On Wednesday, Wayfair employees announced that they would stage a walkout to protest the U.S. company’s willingness to do business with government contractors managing the inhumane camps that are being used to imprison children at the border. On Thursday, they did just that, with reports of hundreds of people (though not all employees) demonstrating in Boston’s Copley Square, near the company headquarters.
There’s a small marching band and the crowd is chanting “hey hey, ho hi, ICE contracts have got to go”
“What do we want? Justice! When do we want it? Now” pic.twitter.com/wRQFkAyruJ
— Natalie Shure (@nataliesurely) June 26, 2019
According to the reported timeline of events, Wayfair executives had a fairly cushy amount of time to acknowledge employee outrage and remedy the situation.
After discovering that the e-commerce giant fulfilled an order for $US200,000 ($286,208) worth of bedroom furniture for BCFS, the government contractor managing the detention facilities at the US-Mexico border, employees sent a letter addressed to CEO Niraj Shah, his co-founder Steve Conine, and the company board on Friday demanding they end business with the contractors and donate the profit to immigration nonprofit RAICES.
Wayfair’s executive leadership responded Tuesday with no plans to cease business with BCFS, a choice they doubled down on during a “packed” and “cringe-worthy” meeting Conine assembled on Wednesday, according to the Atlantic.
Conine claimed that he was “very much against these detention centres” but that Wayfair wasn’t going to be a “discriminatory business.”

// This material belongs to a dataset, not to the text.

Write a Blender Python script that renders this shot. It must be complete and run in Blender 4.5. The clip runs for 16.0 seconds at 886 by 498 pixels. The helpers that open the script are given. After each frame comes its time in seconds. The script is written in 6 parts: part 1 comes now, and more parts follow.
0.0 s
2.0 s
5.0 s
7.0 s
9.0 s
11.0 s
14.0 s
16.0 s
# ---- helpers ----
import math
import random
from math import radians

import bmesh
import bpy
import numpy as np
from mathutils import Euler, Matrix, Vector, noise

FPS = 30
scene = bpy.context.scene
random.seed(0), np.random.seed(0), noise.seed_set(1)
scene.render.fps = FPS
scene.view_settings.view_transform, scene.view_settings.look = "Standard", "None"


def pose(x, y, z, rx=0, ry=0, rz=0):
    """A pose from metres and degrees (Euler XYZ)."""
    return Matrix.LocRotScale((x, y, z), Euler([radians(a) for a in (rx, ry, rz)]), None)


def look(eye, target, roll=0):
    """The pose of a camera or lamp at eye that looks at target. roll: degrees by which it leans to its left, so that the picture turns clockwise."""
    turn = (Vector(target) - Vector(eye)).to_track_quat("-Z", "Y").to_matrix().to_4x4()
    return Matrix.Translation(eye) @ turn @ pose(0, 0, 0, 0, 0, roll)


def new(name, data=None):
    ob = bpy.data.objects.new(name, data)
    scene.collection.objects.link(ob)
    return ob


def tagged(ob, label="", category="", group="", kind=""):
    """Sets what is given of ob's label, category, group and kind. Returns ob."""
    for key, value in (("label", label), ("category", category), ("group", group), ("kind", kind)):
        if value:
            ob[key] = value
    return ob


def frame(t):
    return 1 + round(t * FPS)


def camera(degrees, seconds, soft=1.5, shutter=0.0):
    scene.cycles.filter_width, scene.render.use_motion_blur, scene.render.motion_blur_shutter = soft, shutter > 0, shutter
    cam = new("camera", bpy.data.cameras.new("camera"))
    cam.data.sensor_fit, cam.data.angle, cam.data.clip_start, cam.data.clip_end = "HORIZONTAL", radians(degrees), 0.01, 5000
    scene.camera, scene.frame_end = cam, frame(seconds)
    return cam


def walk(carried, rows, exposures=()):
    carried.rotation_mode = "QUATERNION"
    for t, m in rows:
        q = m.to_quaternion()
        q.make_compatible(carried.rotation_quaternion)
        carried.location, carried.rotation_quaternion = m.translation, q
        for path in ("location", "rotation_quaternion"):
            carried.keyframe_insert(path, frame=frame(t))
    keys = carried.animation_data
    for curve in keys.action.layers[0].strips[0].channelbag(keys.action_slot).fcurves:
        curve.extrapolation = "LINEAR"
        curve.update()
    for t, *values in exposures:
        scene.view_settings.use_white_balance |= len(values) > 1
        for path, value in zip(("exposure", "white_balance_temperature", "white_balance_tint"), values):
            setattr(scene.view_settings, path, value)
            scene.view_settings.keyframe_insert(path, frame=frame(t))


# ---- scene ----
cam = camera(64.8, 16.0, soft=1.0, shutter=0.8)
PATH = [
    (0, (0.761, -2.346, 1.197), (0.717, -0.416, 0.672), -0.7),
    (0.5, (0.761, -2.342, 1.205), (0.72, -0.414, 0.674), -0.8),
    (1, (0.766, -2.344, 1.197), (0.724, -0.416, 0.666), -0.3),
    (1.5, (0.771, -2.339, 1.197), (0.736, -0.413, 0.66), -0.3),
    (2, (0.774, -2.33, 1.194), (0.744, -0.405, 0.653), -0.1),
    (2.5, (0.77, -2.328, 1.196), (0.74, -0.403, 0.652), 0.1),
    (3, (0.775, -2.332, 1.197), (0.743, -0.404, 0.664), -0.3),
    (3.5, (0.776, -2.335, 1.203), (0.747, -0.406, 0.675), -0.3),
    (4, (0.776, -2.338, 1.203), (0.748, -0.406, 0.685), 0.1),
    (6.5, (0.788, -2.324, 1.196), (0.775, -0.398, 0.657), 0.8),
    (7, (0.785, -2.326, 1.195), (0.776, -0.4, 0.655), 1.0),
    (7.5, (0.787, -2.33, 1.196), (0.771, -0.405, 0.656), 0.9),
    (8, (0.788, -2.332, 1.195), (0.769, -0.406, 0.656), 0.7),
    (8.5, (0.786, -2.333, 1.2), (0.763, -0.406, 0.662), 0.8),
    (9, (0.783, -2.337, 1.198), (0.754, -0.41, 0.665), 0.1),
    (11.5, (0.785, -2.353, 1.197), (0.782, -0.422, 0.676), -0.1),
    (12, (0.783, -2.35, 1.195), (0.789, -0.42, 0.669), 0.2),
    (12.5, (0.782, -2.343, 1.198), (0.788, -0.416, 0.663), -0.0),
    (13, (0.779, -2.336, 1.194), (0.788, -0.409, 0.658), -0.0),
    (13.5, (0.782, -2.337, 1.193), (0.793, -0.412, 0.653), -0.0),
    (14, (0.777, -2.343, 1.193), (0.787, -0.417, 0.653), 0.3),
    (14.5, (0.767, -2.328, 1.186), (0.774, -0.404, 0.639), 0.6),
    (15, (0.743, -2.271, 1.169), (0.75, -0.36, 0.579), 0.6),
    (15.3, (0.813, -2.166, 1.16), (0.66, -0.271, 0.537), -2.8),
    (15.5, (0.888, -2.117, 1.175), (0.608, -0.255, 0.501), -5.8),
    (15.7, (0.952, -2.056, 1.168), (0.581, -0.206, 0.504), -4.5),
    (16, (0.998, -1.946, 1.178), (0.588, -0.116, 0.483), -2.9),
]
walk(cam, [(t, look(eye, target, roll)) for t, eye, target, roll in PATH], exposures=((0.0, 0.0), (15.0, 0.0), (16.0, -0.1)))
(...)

“The business basically exists to be a profit-generating entity, tries to create success for all our employees, tries to create wealth in all our employees so that we can all have an impact on the world,” Conine said during the meeting, according to leaked audio recording obtained by the Atlantic. “I mean, we’re not a political entity. We’re not trying to take a political side in this.”

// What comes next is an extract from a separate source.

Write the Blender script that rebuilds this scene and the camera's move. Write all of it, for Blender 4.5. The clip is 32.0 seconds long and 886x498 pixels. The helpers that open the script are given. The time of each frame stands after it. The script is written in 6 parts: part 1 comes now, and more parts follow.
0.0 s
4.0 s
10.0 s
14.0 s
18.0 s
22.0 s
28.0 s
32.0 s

An unverified Twitter account, @wayfairwalkout, was among the first to put the company’s complicity with the operators of the camps on the map. On Thursday, the account reported that Wayfair announced in an email that they would be donating $US100,000 ($143,104) to the Red Cross.
Not inherently a shady move, but rather than respect employee demands and donate to an organisation that directly helps those impacted by the detention facilities, the very ones Wayfair is doing business with, it’s a move that signals the company’s foot-dragging to take any political stance, even if it means giving aid to the damage being done.

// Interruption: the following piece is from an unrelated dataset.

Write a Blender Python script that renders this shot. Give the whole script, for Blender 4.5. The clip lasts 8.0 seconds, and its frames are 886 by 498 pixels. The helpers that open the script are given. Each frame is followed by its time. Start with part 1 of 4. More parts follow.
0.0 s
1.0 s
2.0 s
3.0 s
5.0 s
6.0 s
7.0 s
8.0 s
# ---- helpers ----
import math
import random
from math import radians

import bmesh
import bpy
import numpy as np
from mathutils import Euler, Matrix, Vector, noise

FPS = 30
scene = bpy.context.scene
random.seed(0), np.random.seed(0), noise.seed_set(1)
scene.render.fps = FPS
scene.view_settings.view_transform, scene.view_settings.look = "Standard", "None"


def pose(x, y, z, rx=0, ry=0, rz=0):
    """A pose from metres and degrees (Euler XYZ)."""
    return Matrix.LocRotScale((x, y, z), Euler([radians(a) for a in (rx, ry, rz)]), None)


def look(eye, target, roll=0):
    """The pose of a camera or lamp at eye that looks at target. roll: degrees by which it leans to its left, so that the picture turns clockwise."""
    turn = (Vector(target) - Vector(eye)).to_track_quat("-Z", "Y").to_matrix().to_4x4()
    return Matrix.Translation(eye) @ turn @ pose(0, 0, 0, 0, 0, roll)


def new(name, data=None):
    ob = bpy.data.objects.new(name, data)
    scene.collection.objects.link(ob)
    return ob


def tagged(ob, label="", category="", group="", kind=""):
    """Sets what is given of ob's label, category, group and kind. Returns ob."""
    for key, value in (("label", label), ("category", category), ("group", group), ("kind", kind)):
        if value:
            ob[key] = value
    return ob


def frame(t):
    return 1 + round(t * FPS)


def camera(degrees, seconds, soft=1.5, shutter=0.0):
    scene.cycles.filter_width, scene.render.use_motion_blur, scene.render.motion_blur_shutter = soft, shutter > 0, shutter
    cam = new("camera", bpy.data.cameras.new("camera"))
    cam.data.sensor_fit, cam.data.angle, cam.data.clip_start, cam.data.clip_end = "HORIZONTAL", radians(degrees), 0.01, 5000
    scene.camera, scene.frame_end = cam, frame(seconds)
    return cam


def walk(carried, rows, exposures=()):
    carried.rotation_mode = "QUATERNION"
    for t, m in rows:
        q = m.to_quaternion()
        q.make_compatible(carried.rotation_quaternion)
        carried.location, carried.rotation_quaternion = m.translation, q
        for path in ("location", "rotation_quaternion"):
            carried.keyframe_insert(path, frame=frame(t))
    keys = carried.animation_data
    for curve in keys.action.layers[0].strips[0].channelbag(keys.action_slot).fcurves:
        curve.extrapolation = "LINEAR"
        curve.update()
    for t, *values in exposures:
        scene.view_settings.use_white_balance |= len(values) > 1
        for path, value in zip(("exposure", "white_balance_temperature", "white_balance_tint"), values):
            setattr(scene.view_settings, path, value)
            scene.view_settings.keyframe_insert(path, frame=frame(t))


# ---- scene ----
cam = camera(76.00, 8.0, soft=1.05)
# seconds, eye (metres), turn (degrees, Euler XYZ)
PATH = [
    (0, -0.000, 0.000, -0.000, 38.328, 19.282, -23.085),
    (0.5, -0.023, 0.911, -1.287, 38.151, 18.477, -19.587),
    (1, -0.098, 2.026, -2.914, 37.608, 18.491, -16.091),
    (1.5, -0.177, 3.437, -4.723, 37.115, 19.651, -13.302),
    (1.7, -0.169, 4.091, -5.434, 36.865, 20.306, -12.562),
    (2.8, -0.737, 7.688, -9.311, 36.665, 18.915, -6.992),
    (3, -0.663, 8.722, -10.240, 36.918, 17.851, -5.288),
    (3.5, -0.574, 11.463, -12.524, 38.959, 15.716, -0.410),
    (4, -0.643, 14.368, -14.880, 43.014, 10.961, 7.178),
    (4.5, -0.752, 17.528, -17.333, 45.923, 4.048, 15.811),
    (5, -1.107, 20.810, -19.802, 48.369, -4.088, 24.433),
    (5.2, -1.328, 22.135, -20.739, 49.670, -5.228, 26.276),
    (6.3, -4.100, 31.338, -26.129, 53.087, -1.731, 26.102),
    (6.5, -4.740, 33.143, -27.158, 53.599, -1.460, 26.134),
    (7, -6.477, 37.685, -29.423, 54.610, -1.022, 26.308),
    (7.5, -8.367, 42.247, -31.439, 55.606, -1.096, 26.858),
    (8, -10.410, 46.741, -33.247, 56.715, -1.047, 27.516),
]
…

The @wayfairwalkout account also announced alleged Wayfair employee demands, which included establishing a code of ethics for business-to-business sales. Conine was reportedly asked whether this existed during Tuesday’s meeting.
He did not confirm the existence of such a policy, but rather stated that Wayfair “should put some thought into that.” Such guiding principles would arguably have been helpful prior to the company’s decision to do business with an entity directly linked to what will surely go down in history as one of the cruelest human rights violations of our time.